Sent via Deja.com http://www.deja.com/
Before you buy.
There is a real mixture of opinions as to the cause of the problem and how to
correct it.
The real problem is that he did not full describe the situation he was
photographing, and exactly what is wrong with the photos.
Hence, a mish mash of conflicting opinions.
Peter Burian
His complaint was that the sky and water was washed out -- too bright -- not
about under exposure.
Peter Burian
Hi Jamie...
Sorry, C-W is my lazy way of writing center weighted...let me say again
that you are getting some very good advice here from some very
impressive people...and it is possible that many things in concert
could solve your problem, while any one thing on its own could do so as
well...good luck...
For darker skies and water try using a polarizing filter. It will
improve such shots no end by darkening the water and the sky but
leaving the kids alone.
You may find if you have the processor darken the print that the
kids become overly dark - though you say in this case the kids
are also too light, which does indeed point to a processor error.
But, do give a polarizer a shot.
--
Nicholas O. Lindan, Cleveland, Ohio noli...@ix.netcom.com
Technical Management Consulting & Engineering Services:
New Product Development; Electrical Engineering;
Software, System and Circuit Design. Oh, & Photography
While color emphasis and enrichment make the polarizing filter a standard
bag item, I've seen it wipe out human skin tones in shadow--the exposure
wanted is always part mid-tone correct (gray card; skin; open sky; etc.)
and part the knowledgeable adaptation of experience to taste.
One of the things that may be hardest for casual shooters to keep in mind
and put to use is the relative failure of all current film stocks to
emulate the superior qualities of human vision itself--we see with much
greater depth and latitude than film can record; we also color correct
and selectively accept visible data and accentuate viewability--we see
what we most need to see in the many infinitesimal increments of
conscious perception.

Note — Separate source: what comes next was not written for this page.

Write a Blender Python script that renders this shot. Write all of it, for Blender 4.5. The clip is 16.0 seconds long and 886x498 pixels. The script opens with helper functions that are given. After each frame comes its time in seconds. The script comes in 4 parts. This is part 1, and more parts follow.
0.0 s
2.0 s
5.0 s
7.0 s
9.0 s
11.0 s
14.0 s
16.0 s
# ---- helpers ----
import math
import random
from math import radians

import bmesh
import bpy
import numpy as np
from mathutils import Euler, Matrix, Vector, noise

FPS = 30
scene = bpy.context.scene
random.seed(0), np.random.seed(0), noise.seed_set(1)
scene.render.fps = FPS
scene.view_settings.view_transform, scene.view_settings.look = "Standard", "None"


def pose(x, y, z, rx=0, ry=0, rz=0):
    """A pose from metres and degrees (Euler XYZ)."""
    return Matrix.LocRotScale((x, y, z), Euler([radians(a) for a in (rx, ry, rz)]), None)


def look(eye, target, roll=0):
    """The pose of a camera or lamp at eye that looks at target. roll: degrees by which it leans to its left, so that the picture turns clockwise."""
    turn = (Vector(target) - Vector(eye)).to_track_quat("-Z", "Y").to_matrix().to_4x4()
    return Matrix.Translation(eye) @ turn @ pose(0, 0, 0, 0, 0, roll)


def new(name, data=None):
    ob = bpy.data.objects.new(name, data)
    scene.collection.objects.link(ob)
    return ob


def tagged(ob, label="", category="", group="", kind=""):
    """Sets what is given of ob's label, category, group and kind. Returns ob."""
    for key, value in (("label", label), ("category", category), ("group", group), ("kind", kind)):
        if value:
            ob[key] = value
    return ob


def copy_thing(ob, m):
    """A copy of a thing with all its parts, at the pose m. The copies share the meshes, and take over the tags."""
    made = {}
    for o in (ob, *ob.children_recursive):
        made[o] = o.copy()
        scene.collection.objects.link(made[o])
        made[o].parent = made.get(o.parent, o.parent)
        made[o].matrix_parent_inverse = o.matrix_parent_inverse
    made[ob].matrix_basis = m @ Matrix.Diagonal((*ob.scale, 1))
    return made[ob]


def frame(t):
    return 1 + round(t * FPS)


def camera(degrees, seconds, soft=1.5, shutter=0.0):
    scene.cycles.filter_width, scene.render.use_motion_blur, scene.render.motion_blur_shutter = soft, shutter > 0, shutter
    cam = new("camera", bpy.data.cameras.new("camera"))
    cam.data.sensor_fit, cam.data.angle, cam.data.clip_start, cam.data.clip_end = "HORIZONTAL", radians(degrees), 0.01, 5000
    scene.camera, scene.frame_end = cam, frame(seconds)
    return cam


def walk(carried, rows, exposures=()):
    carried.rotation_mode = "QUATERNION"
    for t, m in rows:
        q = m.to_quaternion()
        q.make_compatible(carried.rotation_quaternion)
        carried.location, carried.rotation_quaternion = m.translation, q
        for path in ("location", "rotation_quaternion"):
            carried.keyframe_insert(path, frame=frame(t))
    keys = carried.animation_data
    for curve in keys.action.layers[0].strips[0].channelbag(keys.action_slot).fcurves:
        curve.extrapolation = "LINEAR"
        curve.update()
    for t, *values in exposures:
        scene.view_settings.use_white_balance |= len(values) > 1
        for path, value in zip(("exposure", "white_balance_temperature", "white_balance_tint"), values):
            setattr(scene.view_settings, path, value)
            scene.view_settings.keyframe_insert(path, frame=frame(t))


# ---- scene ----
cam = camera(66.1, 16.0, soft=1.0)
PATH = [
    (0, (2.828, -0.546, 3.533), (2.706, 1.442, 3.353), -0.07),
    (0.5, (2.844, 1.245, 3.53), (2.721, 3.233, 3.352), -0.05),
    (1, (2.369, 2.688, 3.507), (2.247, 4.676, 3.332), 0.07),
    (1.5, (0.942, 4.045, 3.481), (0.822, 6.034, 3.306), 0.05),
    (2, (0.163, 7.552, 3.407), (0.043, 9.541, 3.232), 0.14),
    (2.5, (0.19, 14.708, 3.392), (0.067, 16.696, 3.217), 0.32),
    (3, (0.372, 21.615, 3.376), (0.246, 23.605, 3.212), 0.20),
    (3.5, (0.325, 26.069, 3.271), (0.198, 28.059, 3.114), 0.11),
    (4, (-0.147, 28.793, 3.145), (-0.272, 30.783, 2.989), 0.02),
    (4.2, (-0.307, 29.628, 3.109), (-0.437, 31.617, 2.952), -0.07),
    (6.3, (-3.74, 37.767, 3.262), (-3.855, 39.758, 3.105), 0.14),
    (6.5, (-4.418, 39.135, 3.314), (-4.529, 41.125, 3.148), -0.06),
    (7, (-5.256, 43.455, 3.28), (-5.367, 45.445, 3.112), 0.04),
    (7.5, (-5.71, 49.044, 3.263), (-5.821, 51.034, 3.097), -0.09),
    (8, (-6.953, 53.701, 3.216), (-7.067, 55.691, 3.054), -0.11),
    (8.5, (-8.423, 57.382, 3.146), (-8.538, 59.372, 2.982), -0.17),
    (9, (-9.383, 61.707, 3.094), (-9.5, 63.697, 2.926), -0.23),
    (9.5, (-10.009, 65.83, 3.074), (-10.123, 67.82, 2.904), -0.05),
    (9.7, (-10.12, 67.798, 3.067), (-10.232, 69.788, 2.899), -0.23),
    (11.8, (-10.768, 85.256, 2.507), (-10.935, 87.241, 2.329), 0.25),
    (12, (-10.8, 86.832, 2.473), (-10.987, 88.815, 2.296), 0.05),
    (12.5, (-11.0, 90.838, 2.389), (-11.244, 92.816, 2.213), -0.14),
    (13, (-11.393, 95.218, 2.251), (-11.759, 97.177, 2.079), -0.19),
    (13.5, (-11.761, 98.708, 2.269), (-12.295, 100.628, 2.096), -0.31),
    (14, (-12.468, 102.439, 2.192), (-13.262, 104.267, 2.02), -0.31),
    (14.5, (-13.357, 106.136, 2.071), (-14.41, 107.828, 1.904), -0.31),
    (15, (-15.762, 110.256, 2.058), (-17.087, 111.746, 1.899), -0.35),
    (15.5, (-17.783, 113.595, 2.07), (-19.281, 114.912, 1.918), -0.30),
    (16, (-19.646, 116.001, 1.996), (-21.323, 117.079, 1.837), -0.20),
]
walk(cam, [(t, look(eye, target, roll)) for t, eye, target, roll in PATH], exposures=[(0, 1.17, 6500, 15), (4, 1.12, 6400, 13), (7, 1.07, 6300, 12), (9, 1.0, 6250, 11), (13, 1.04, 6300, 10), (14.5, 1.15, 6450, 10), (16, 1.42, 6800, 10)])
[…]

I am virtually blind in my right eye but have the
good fortune to have some vision in it and all of its peripheral viewing
capability--for the purposes of photography, fine craft work, dancing,
and driving, I have better than 20/20 vision thanks to a crystal sharp
left eye and the mind's ability to dismiss without conscious
consideration the distortions that would otherwise be contributed by the
damaged twin. The chemistry and physics of photography really do not
emulate anything like vision, which is further complicated by sensory
ties to personal idiosyncratic emotional and intellectual purposes, but
provide a visual recording medium with sets of constraints defined by the
photographer's choice of emulsion, lens, light, subject, and composition,
and those emulsions cover at best in selected high contrast views about
two thirds of what is otherwise available to the human. Snappers don't
really think like that (and with Kodak touting latitude in its general
purpose film marketing, they're not likely to start thinking like that)
and are consequently at the unthinking mercy of technology algorithms
insensitive to the shooter's true purpose.

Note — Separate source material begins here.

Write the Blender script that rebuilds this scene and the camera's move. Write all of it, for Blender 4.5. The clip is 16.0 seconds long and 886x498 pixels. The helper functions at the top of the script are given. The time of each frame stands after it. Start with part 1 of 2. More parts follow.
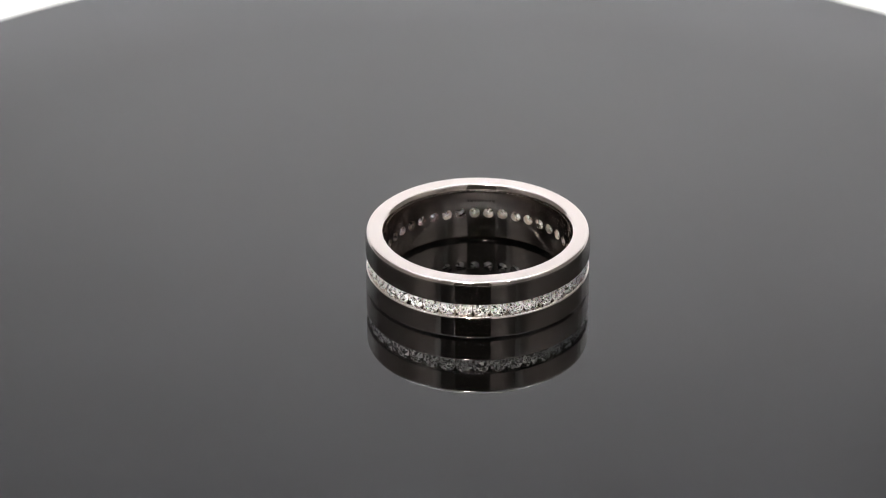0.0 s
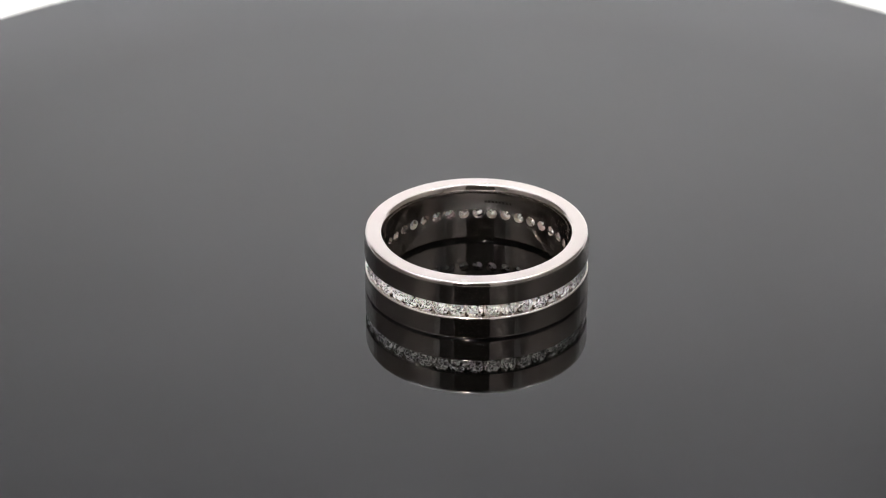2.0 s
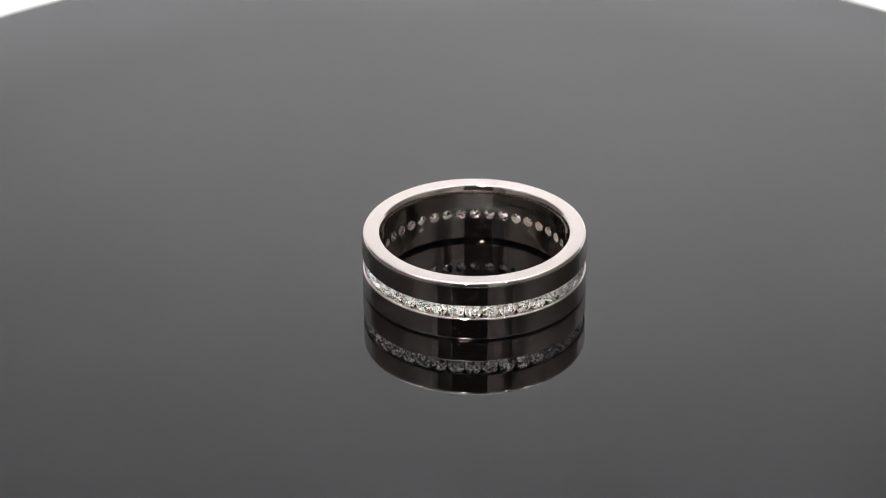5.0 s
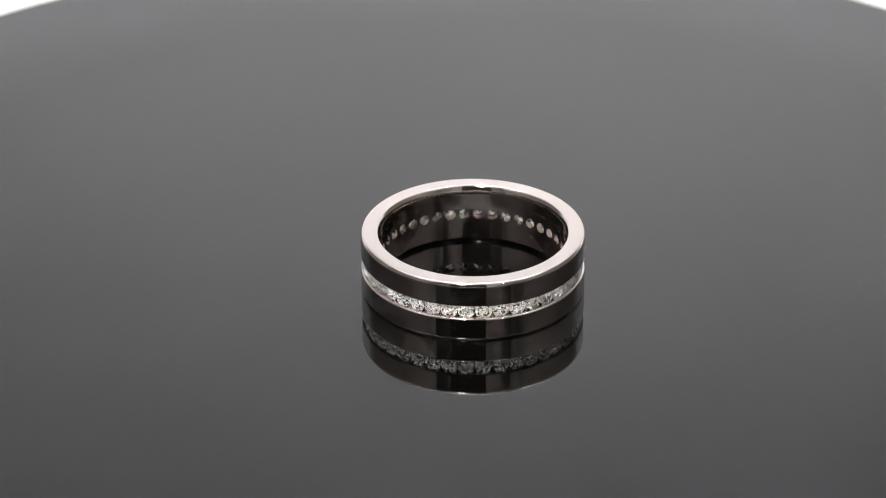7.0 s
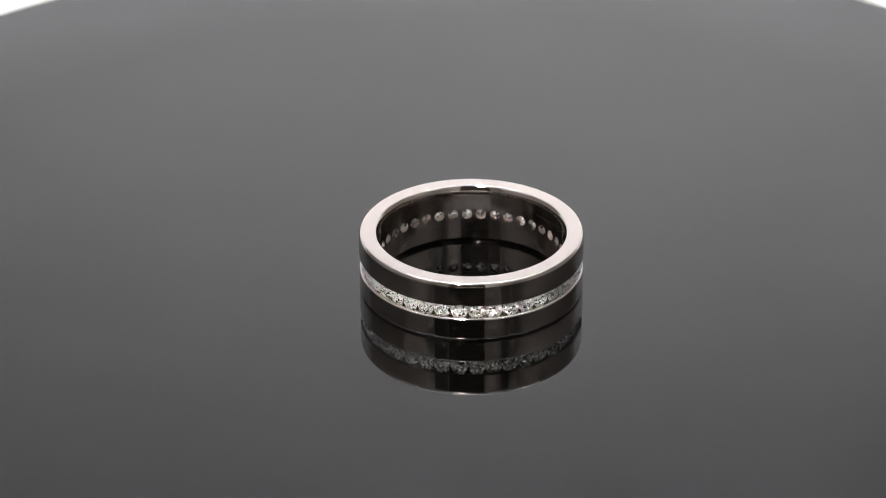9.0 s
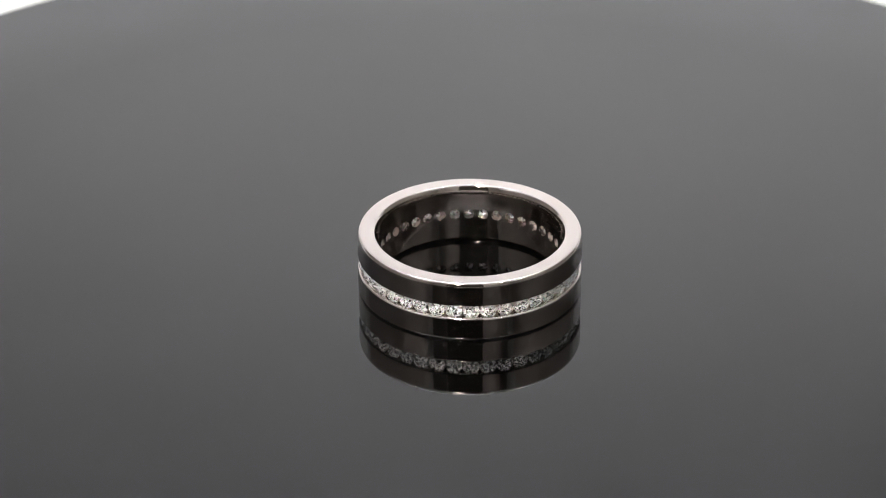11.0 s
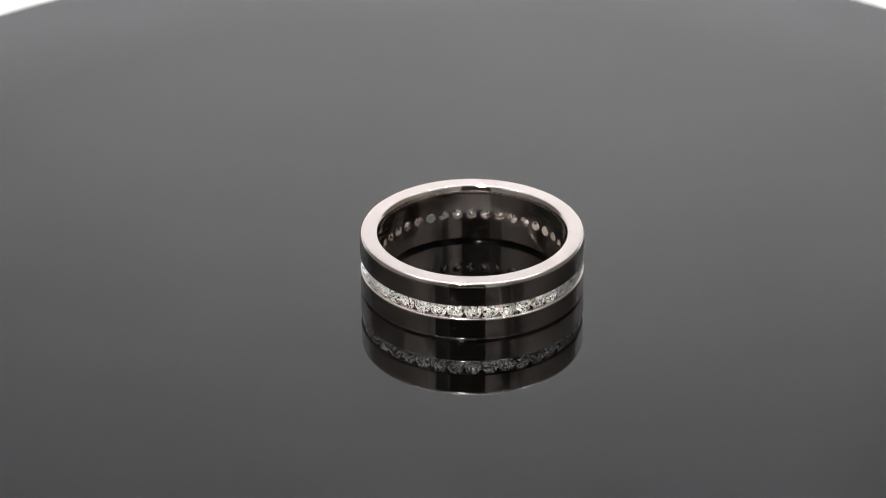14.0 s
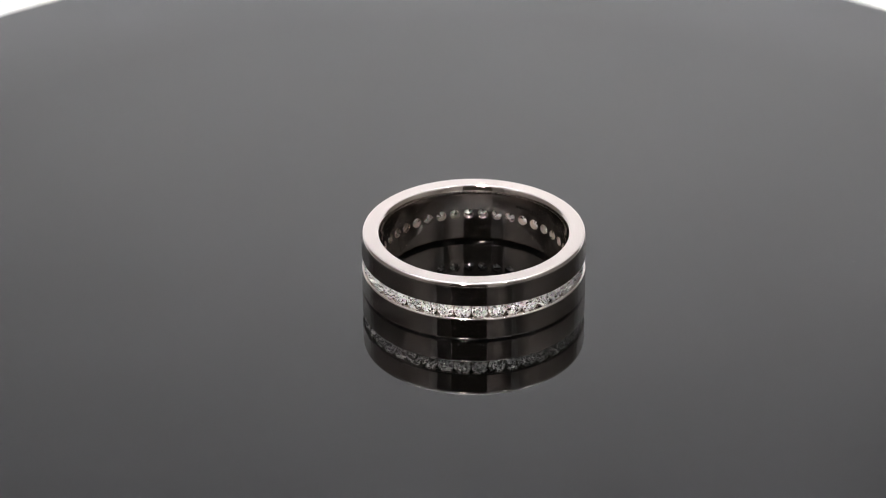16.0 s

All that aside, nothing beats a correct exposure when it comes to people,
and the correct exposure for average skin is a reading taken from it in
the same quality of light that would illuminate the composition. If, for
example, the subject is heavily backlit and 30 yards away, the shadowed
side of the photographer's hand (or gray card indirectly lit) 18 inches
from the lens (with in-camera meter) provides the baseline exposure. The
light is the same in both locations--only the surrounding elements change
. . . .
. . . which brings up a note: to a photographic programmer, cameras take
pictures of scenes, which may be compared rapidly with thousands of
similar scenes for an informed exposure guestimate, but in fact,
photographers don't take pictures of scenes--they take pictures of the
things that are in scenes. An uncovered face or exposed hand in a
recreational snap shot may take up less than 1/100th of the frame
available, but because of our human interest in the pictorialized human,
its exposure is the critical one for the scene. Again, regardless of the
strategy chosen to reduce scene contrast (to better suit film latitude
capabilities) or add color and warmth to its cooler values by using
filters, there is only one correct exposure (critical mid tone plus
taste), and only the photographer can choose it. The machinery still
doesn't have a clue (although I'm pretty darned impressed by in-camera
color temperature sensitivity technology).